Oui, j’ai même participé au gouvernement de transition, après le départ d’Aristide, au cabinet du ministre de la Culture. Le collectif s’est effondré, mais sa raison d’être demeure. Le ras-le-bol et le désespoir sont toujours là. Les gens trouveront la force de se révolter si les choses ne changent pas, car on ne peut pas vivre indéfiniment avec l’injustice. 

Vous vous définissez comme un poète ou comme un romancier ?

Je ne me définis pas ! La poésie étant le genre littéraire dominant en Haïti, je me considère comme un modeste artisan. La poésie, pour moi, c’est une fonction du langage. Je ne peux pas écrire sans entendre, sans penser la question du rythme. Le processus de transformation du réel par le langage implique forcément une dimension poétique. Le texte poétique s’impose, je le jette sur le papier, alors que le texte romanesque implique une démarche plus prétentieuse. 

Vous animez des rendez-vous importants pour la littérature haïtienne…

Les vendredis littéraires existent depuis 1994. C’est le seul espace en Haïti où un jeune peut rencontrer de grands écrivains comme Frankétienne ou Dany Laferrière. Je défends l’idée de la transmission et du passage de témoin. Des écrivains importants en ont émergé, comme Kettly Mars. La sanction du public est immédiate. On n’est pas seul. 

Pourquoi avez-vous décidé de rester dans votre pays, sous les différentes dictatures ?

Haïti, c’est mon pays d’adoption ! À 14 ans, ma mère m’a entraîné aux États-Unis. À 19 ans, j’ai fait mon premier geste d’adulte : j’ai décidé de revenir, à un moment où tous ceux qui pouvaient partir le faisaient. En 1980-1982, je me suis installé à Miami à cause de la répression politique, mais l’ennui m’en a chassé ! Rester ou partir n’est pas une question de courage. Moi, vivre ailleurs me paraissait faux. Vivre en Haïti n’est pas miraculeux ! 

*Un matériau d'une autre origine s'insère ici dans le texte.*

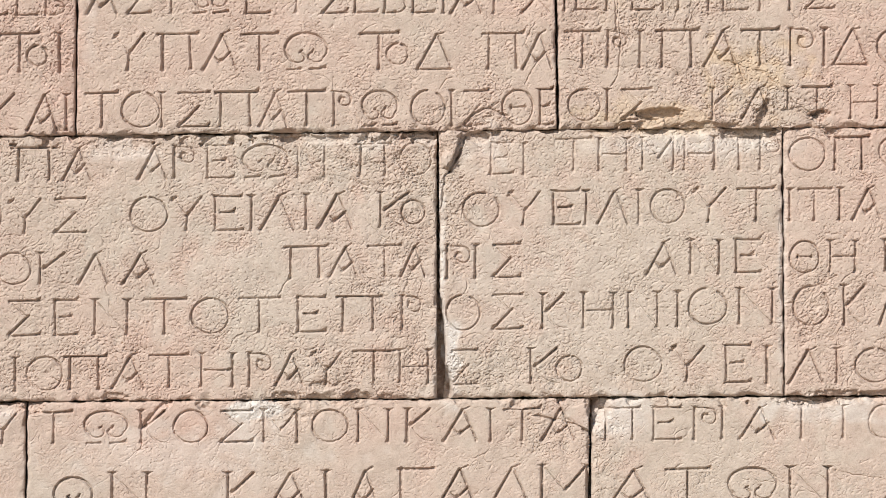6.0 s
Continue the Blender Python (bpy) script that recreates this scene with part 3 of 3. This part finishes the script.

L’île est le principal sujet de vos livres…

Je ne pense pas écrire sur Haïti, mais avec Haïti. C’est un pays qui se débat pour produire une belle histoire alors qu’il est du côté le plus sombre de l’Histoire. Résumer un pays, c’est aller vers la caricature : il faut rendre la complexité des choses. Les bourgeois disent que j’écris des livres qui disent du mal d’Haïti. Ce n’est pas vrai. Mes livres ne sont pas désespérés : le vrai désespoir, je crois, est muet. On dit souvent que j’ai une belle écriture. Le plus beau compliment que l’on pourrait me faire, ce n’est pas de me dire que j’écris beau. Mais que j’écris vrai.